Jimmy: Spitzer campaigned in legislators' districts. Cuomo says he'll be different, because he'll have "the people" do it. Cuomo won't be pushing back, it will be "the people." Cuomo will just help the people see the light instead of the butter. But I'm not really convinced that this will work. It never has before. So I think Cuomo will try to build a base of allies in the Assembly, which would enable him to wage a Cold War against Silver. Remember those days? [ed note: Jimmy was born in 1985.] We never launched the ICBMs, but just happened to take a major interest in slivers of jungle in Asia and workers-rights movements in Poland. Same thing here.
Jimmy: There were murmurs of a coup, but there's really no one available to take out Silver, who, from what the Assembly members tell me, listens to their concerns and is wise enough not to cross them. In short, from their perspective, things ain't broken. And watching the Senate go to Fucknutsville for two years has probably reinforced the idea in their heads that things ain't broken. And, as such, the repair man is going to have to be VERY good looking for them to invite him to look around.
Josh: Ha. Well let's suppose he is! Even then, where does he find these "allies," and what does he have to offer them that Brezhnev/Silver doesn't?
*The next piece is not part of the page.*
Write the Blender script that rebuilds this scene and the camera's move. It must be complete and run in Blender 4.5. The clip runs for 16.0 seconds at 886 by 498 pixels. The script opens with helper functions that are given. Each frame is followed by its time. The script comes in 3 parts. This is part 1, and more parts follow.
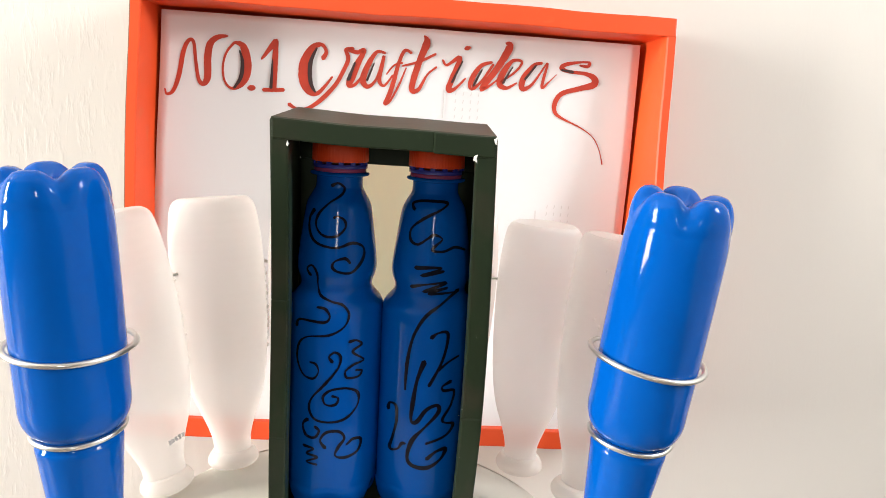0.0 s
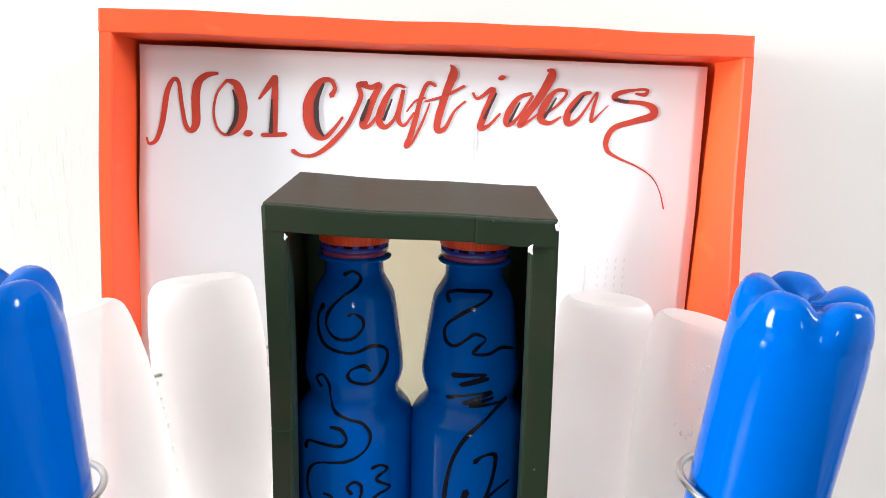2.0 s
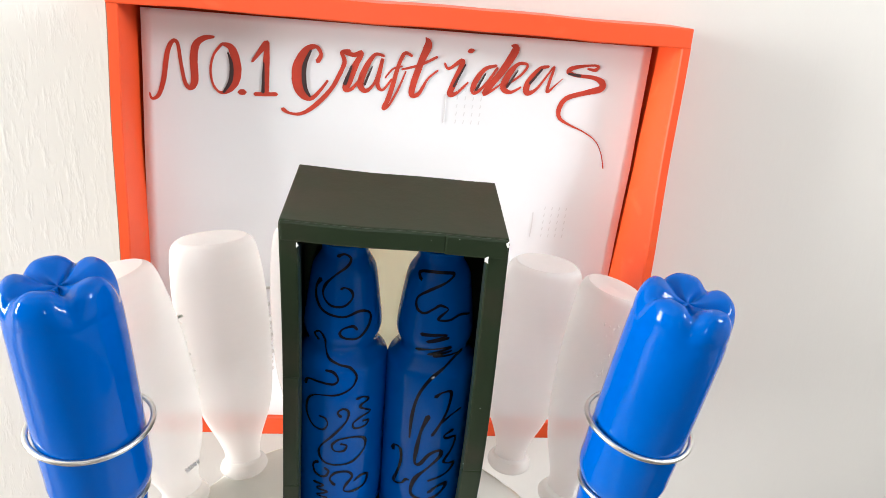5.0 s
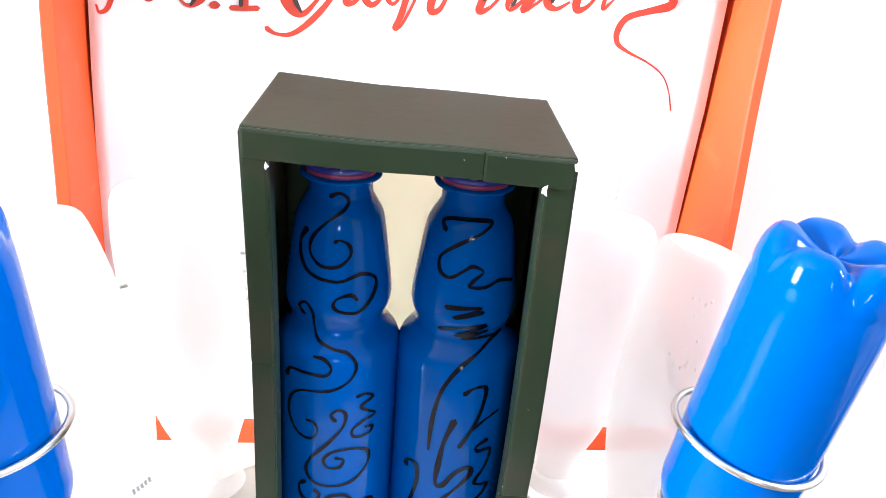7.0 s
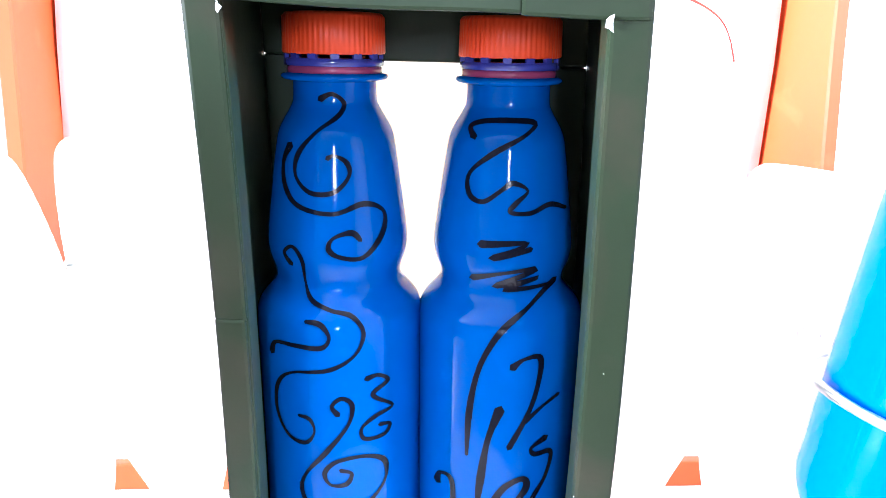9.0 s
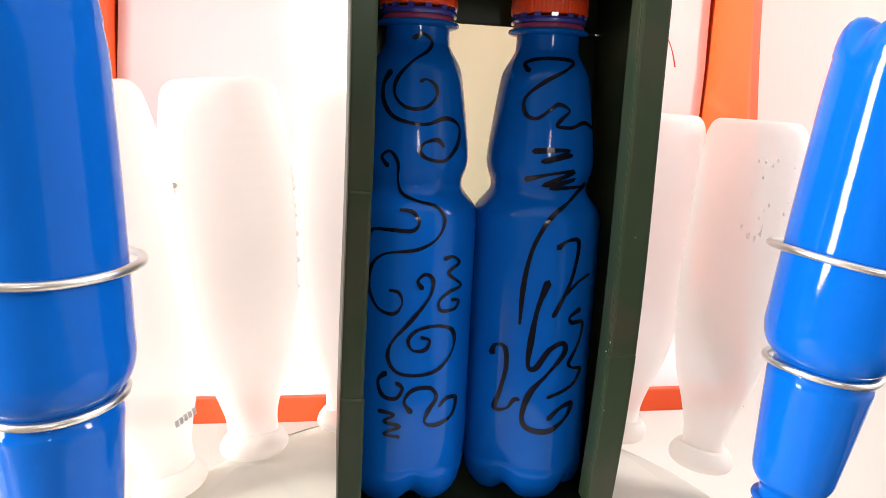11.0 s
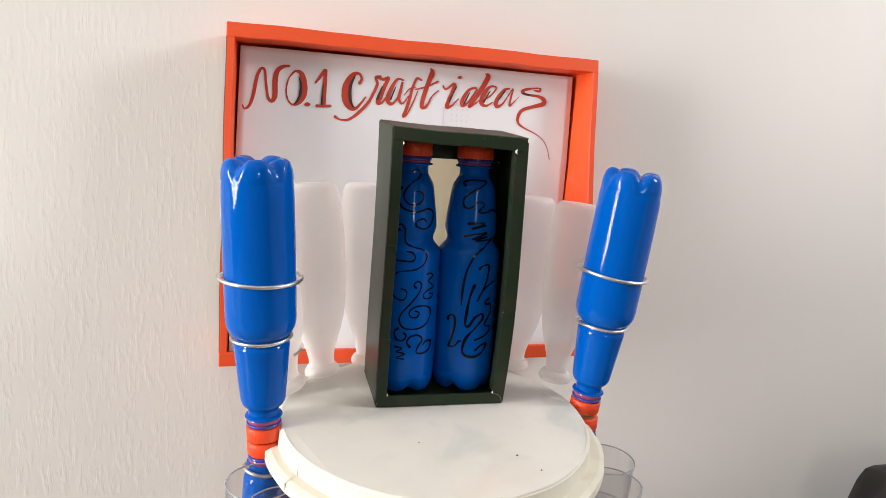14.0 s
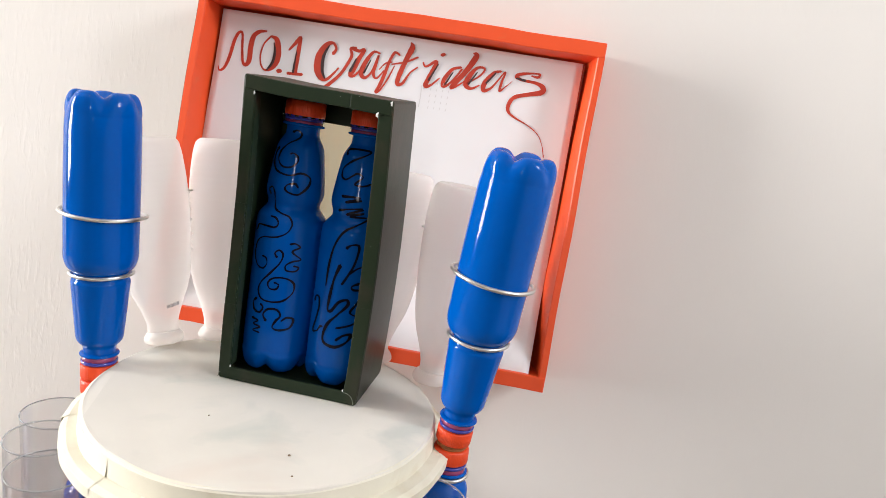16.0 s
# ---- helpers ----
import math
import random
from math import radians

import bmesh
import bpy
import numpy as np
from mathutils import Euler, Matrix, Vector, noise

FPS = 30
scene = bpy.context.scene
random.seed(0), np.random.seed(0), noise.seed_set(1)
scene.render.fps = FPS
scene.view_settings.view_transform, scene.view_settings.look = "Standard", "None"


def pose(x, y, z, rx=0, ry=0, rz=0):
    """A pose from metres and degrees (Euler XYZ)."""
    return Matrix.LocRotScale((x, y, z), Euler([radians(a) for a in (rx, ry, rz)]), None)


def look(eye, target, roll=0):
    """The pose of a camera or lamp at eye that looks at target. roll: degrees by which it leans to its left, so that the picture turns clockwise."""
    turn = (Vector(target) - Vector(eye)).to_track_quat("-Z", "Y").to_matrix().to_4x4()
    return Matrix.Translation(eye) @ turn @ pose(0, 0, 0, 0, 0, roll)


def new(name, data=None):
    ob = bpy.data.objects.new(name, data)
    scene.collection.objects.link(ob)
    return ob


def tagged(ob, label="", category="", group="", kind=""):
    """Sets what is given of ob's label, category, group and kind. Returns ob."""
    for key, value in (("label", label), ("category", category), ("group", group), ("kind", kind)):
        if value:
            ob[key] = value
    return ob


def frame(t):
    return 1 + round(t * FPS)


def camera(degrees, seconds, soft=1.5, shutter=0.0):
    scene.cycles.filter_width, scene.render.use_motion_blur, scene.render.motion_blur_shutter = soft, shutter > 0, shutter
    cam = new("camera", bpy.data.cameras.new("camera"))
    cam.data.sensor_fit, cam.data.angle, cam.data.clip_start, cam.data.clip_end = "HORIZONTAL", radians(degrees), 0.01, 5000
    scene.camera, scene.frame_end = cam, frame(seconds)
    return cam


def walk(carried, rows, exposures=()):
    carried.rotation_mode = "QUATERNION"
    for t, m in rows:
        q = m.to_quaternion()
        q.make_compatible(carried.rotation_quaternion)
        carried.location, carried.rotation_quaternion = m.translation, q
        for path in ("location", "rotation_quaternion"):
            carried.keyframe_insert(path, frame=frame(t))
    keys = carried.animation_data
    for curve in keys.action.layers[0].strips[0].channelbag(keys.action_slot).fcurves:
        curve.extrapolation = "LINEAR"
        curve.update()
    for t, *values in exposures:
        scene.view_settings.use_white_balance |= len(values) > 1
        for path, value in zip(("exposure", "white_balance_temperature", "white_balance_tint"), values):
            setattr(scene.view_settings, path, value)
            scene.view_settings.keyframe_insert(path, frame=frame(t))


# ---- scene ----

Jimmy: Well, all of a sudden, your bill gets mentioned in the State of the State. Andrew Cuomo, the single most powerful man in New York, travels to your district for a fund-raiser. He's backing you. He wraps you up in his warm blanket representing the will of "the people," and then you, too, are with "the people," not the other—the "special interests." Then Silver is just the guy who can take away your parking spot, office supplies
Jimmy: and men's room key (if there were a men's room key).
Josh: Discretionary money, Assembly campaign money, ability to pass legislation.
Jimmy: And it might allow some people to decide that they are accountable only to their "people." And in some segments of Upstate America, like, say, the 109th district where I grew up, being able to stand on a stage and say "I'm with Andrew Cuomo fighting Shelly Silver" is a vote-getter, while the converse is not. (Not to suggest anything about the seat's occupant, who won a narrow re-election. Hi, Bob!)
Josh: So the tradeoff would be you carry Clifton Park in a landslide, but you've basically taken a vow of poverty for as long as you're in the Assembly, at least until such time as the successful Silver-challenger, who does not currently exist, materializes from within the conference. Is that about it?
Jimmy: Yes, Archbishop Benson. You've got it.